Taste-wise, the REAHCBs work for a lunch option. The filling is mostly typical bean filling with dark meat chicken chunks. It's flavored with some tomato, onion, and typical spices which give it a little kick, but certainly not taste bud overkill. When it comes to texture, I'd prefer if there were some whole beans or the occasional vegetable chunk in there to mix it up a bit. The tortilla is a decent flour one, but nothing terribly special either.

They're certainly not Really Expensive (I think they were $2.49 for the package) and depending on your appetite they can make one or two lunches. As for Authentic ... well, that can be a relative term. They're not nearly as "authentic" (or for that matter, "handcrafted") as some of the most delicious burritos and related Mexican food I've had in Mexican mountain villages where the women woke up at 4 a.m. to grind the corn and the chickens were clucking around three hours before being served up.

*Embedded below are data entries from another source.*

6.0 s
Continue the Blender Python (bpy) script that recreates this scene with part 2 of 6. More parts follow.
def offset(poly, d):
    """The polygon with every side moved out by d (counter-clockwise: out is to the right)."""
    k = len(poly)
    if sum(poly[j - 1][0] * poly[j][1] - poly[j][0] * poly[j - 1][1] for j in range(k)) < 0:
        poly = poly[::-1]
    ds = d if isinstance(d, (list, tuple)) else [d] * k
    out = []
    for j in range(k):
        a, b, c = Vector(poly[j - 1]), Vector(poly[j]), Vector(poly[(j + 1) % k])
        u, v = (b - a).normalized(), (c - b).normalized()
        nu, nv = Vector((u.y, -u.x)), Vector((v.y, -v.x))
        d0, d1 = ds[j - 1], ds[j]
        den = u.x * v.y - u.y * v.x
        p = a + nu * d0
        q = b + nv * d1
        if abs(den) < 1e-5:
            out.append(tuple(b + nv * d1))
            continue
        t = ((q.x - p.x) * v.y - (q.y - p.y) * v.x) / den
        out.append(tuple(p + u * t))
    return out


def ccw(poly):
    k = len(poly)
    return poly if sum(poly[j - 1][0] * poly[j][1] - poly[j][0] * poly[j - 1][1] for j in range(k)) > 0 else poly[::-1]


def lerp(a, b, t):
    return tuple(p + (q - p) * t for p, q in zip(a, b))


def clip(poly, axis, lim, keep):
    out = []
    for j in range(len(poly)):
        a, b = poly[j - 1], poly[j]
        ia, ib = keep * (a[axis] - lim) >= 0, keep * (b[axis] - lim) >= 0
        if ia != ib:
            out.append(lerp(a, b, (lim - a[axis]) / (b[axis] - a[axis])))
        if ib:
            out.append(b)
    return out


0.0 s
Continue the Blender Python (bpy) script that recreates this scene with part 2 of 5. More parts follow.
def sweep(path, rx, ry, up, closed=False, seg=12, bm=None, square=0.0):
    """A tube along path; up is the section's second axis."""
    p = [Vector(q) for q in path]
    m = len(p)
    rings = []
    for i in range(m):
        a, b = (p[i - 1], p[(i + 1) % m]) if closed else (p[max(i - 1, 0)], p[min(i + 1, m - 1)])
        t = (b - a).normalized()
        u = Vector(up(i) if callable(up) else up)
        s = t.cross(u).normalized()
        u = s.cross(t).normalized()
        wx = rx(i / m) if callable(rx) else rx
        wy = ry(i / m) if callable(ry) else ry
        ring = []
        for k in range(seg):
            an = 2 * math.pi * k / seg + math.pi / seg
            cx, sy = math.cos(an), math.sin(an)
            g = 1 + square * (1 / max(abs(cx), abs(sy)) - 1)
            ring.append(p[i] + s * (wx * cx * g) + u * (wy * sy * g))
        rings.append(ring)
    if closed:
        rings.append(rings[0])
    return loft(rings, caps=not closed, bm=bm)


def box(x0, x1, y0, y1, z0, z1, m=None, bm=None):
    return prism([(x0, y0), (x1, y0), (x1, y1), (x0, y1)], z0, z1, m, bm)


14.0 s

But of course, that's not what I could expect either, so I won't hold it against them. Just that Trader Joe character can get a little boastful at times, that's all. At least he wasn't stretching the truth when it came to the "Chicken" and "Burrito" part.

I'll give them a little bit of the benefit of the doubt. With a better preparation method, I'm sure they'd be a little bit better, and I'm somewhat indecisive between giving a 3 and a 3.5 for them. But since Sandy hasn't had them (they have that killer word "tomato" prominently displayed), I'm solely responsible for their grading, so I'll give them one of each.